One advantage of the current approach over trying to find a single best transform is that there's often more than one set of "canonical orientations" associated with a single scene — an example of this is the kitchen nerfstudio scene, which has a lot of stuff in it. Here's a render from a 64 channel, 8 transform K-Planes model:
When we unpack the transforms, one aligns itself to the piano. Norms for features for just that transform:
And another aligns itself more to some of the chairs / furniture. Norms for features for just that transform:
The splitting/concatenation approach we use makes it easy to reflect many structures in a given scene, which can be present even for more object-centric scenes.

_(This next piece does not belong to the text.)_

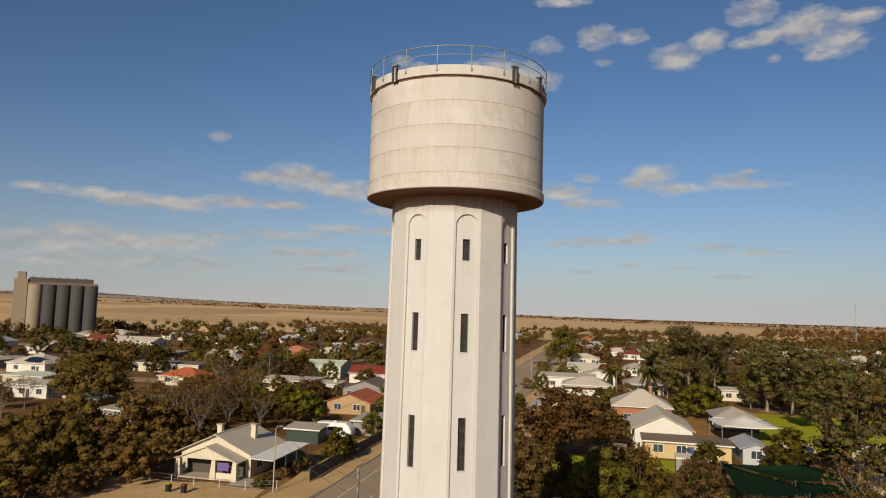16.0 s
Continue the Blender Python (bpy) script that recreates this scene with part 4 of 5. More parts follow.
E90 = 90.0   # front turned to +x
HOUSES = [
    # name, label, category, x, y, w, d, options
    ("house", "white weatherboard house with a blue-grey iron gable roof", "house", -118.2, -1.2, 9.0, 12, dict(h=3.2, roof="gable", rise=2.0, wall="white", cover="roof_blue", rot=E90)),
    ("house", "white rendered hall with a grey iron gable roof", "house", -96.6, 19.0, 9.5, 14, dict(h=3.6, roof="gable", rise=2.3, wall="white", cover="roof_pale", rot=E90, windows=2, door=None)),
    ("house", "red brick hall with a grey hip roof and a brick chimney", "house", -124.7, 17.3, 12, 12, dict(h=3.8, roof="hip", rise=3.0, wall="brick", cover="roof_pale", rot=E90, chimneys=((2.0, -1.0),))),
    ("outbuilding", "long low yellow block building with a dark flat roof", "building", -85.5, 19.7, 8.4, 5.0, dict(h=2.6, roof="skillion", rise=0.35, wall="yellow", cover="roof_brown", rot=E90, door="blue_door")),
    ("outbuilding", "small yellow brick store with a flat roof", "building", -84.6, 26.6, 4.0, 5.4, dict(h=2.7, roof="skillion", rise=0.25, wall="yellow", cover="roof_brown", rot=E90, door=None, windows=0)),
    ("shed", "pale blue sheet-metal shed beside the hall", "shed", -87.2, 32.4, 4.0, 9.0, dict(h=2.5, roof="gable", rise=0.8, wall="blue_wall", cover="roof_blue", rot=E90, windows=1, door=None)),
    ("shed", "pale blue sheet-metal shed among the trees", "shed", -87.1, 39.2, 3.6, 4.5, dict(h=2.4, roof="gablex", rise=0.5, wall="blue_wall", cover="roof_pale", rot=E90, windows=0, door=None)),
    ("shed", "small open shed with a mint-green roof beside the sails", "shed", -67.0, 46.0, 4.4, 3.2, dict(h=2.0, roof="skillion", rise=0.25, wall="cream", cover="roof_mint", rot=33, windows=0, door=None, over=0.2)),
    ("shed", "little grey garden shed on the lawn", "shed", -73.5, 20.5, 2.4, 2.0, dict(h=2.1, roof="skillion", rise=0.3, wall="grey_wall", cover="roof_pale", rot=E90, windows=0, door=None, over=0.1)),
    # the pavilion's dark walls stand in for the shade under an open roof
    ("pavilion", "park pavilion with a grey iron roof, dark walls for its open shade", "building", -121.7, 35.8, 8.5, 10, dict(h=2.8, roof="hip", rise=1.6, wall="dark_wall", cover="roof_grey", rot=E90, windows=2)),
    ("clubhouse", "wide clubhouse with a green hip roof and verandah", "building", -50.2, 133.8, 21, 13, dict(h=2.8, roof="hip", rise=2.4, wall="dark_wall", cover="roof_green", porch=2.2, windows=5)),
    ("shed", "cream garage with a grey-brown gable roof and open door", "shed", -69.8, 129.0, 7.0, 9, dict(h=2.8, roof="gable", rise=1.5, wall="cream", cover="roof_brown", windows=0, door=None)),
    ("shed", "cream garage with a pale gable roof and dark opening", "shed", -63.1, 129.2, 6.2, 9, dict(h=2.8, roof="gable", rise=1.5, wall="cream", cover="roof_pale", windows=0, door=None)),
    ("workshop", "long grey workshop with a pale iron roof", "shed", -113.5, 159.6, 24, 9, dict(h=4.0, roof="gablex", rise=0.7, rot=-25, wall="grey_wall", cover="roof_pale", windows=2)),
    ("warehouse", "big grey sheet-metal warehouse with a pale roof", "shed", -159.7, 145.5, 21, 12, dict(h=4.2, roof="gablex", rise=1.5, wall="grey_wall", cover="roof_pale", rot=E90, windows=0, door=None)),
    ("house", "low brown brick house behind a sandy yard", "house", -83.3, 180.5, 14, 8, dict(h=2.6, roof="gablex", rise=1.0, wall="tan_wall", cover="roof_pale", windows=3)),
    ("house", "red-roofed house among the scrub trees", "house", -72.0, 213.0, 14, 9, dict(h=2.8, roof="hip", rise=2.0, wall="tan_wall", cover="roof_red")),
    ("house", "white-roofed house among the scrub trees", "house", -57.0, 199.5, 13, 10, dict(h=3.0, roof="gablex", rise=1.8, wall="white", cover="roof_pale")),
    ("house", "low house with a pale roof", "house", -37.5, 185.0, 10, 8, dict(h=2.8, roof="gable", rise=1.4, wall="white", cover="roof_pale")),
    ("house", "pale-roofed house across the street corner", "house", -169.9, 198.0, 13, 10, dict(h=2.8, roof="hip", rise=1.8, wall="cream", cover="roof_pale")),
    ("house", "white house with a pale hip roof", "house", -147.5, 210.3, 13, 10, dict(h=2.8, roof="hip", rise=1.8, wall="white", cover="roof_pale")),
    ("house", "orange brick house with a terracotta gable roof", "house", -113.0, -44.3, 9.8, 12, dict(h=2.6, roof="gable", rise=1.7, wall="tan_wall", cover="roof_tile", rot=E90)),
    ("hall", "long white hall with a dark red iron roof", "building", -173.3, -56.2, 21, 9, dict(h=3.2, roof="gablex", rise=1.9, wall="white", cover="roof_red", rot=E90, windows=3)),
    ("shed", "large mint-green roofed shed", "shed", -187.0, -80.9, 16, 12, dict(h=4.0, roof="gable", rise=1.2, wall="roof_mint", cover="roof_mint", rot=8, windows=0, door=None)),
    ("shed", "dark green garden shed with a grey roof", "shed", -74.9, -40.0, 5.6, 3.4, dict(h=2.3, roof="skillion", rise=0.5, wall="green_wall", cover="roof_grey", rot=E90, windows=0)),
    ("shed", "long grey iron shed behind the fence", "shed", -88.1, -32.4, 5.4, 8, dict(h=2.5, roof="skillion", rise=0.4, wall="grey_wall", cover="roof_grey", rot=E90, windows=0)),
    ("house", "white cottage with a pale roof beside the street", "house", -173.7, 5.2, 14, 11, dict(h=3.0, roof="hip", rise=1.9, wall="white", cover="roof_pale", rot=E90, porch=1.8)),
    ("shop", "long white shop with a flat pale roof", "building", -191.0, -1.3, 17, 11, dict(h=3.4, roof="skillion", rise=0.5, wall="white", cover="roof_pale", rot=E90)),
    ("house", "cream house with a grey hip roof and verandah", "house", -185.8, 21.5, 11, 11, dict(h=3.0, roof="hip", rise=2.0, wall="cream", cover="roof_grey", rot=E90, porch=2.0)),
    ("house", "tan brick house with solar panels facing the park", "house", -162.9, 83.6, 12, 9, dict(h=2.8, roof="gablex", rise=1.5, wall="tan_wall", cover="roof_brown", rot=70, porch=1.8)),
    ("house", "red-roofed cottage across the park", "house", -176.4, 90.7, 11, 9, dict(h=2.8, roof="gable", rise=1.6, wall="brick", cover="roof_red", rot=70)),
    ("house", "cream house with an orange terracotta hip roof", "house", -142.8, -105.7, 12, 10, dict(h=2.7, roof="hip", rise=1.9, wall="cream", cover="roof_tile", rot=E90)),
    ("house", "long cream house with a flat pale roof", "house", -173.7, -131.8, 26, 9, dict(h=2.8, roof="skillion", rise=0.4, wall="cream", cover="roof_brown", rot=E90, windows=4)),
    ("house", "white-roofed house with solar panels", "house", -153.7, -164.9, 14, 12, dict(h=3.0, roof="hip", rise=2.4, wall="white", cover="roof_pale", rot=E90)),
    ("shed", "low grey iron shed among trees", "shed", -81.2, -78.1, 11, 6, dict(h=2.4, roof="skillion", rise=0.4, wall="grey_wall", cover="roof_grey", rot=75, windows=0)),
    ("shed", "low shed with a pale flat roof", "shed", -92.8, -96.3, 10, 6, dict(h=2.4, roof="skillion", rise=0.3, wall="tan_wall", cover="roof_pale", rot=80, windows=0)),
    ("shed", "small derelict stone hut with a torn iron roof", "shed", 0.7, 57.5, 5.2, 4.6, dict(h=2.5, roof="gable", rise=1.1, wall="timber", cover="roof_grey", rot=15, windows=0, door=None, over=0.2)),
]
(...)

What you did actually rely on the assumption that 1/8 sampled canonical factors have sufficient representation capacity to recover the structure of the scene.
There are two reasons for this design decision:
- As our theoretical results try to illustrate, aligned factors can be extremely compact in terms of rank/channel count. Our representation implicitly prioritizes more aligned factors with fewer channels over fewer aligned factors with more channels.
- If 1/8 of the channels are insufficient, other transforms can step in to pick up the slack. You can see this a bit in the animated fox example on our website: one transform converges to the rightward direction quickly, and then another one converges to the upward direction soon after. Due to symmetry, these are actually equivalent.
That said, a bias for simplicity (and, less concretely, for more "self-arranging" systems) also played a role in decisions like this and I'm sure there's an enormous amount of room for improving results. I fully agree that a RANSAC-type extension makes sense: even basic heuristics for things like culling transforms or picking only the N best transforms from our bottleneck phase would be very interesting to me.
hi Brent,
Thanks for this very informative reply! Yeah using multiple canonical factors to represent the complex scene makes sense to me now. Such operation is safe as long we have redundancy in the channels(I guess that's also F in the denominator trying to highlight).
Again congrats on this very interesting work! Some of my colleagues working on Tensor Train Decomposition and they struggled to really model the "rotated" scenes, I think this work is a quite a step towards promoting more compact scene representation!
Best,
Shengyu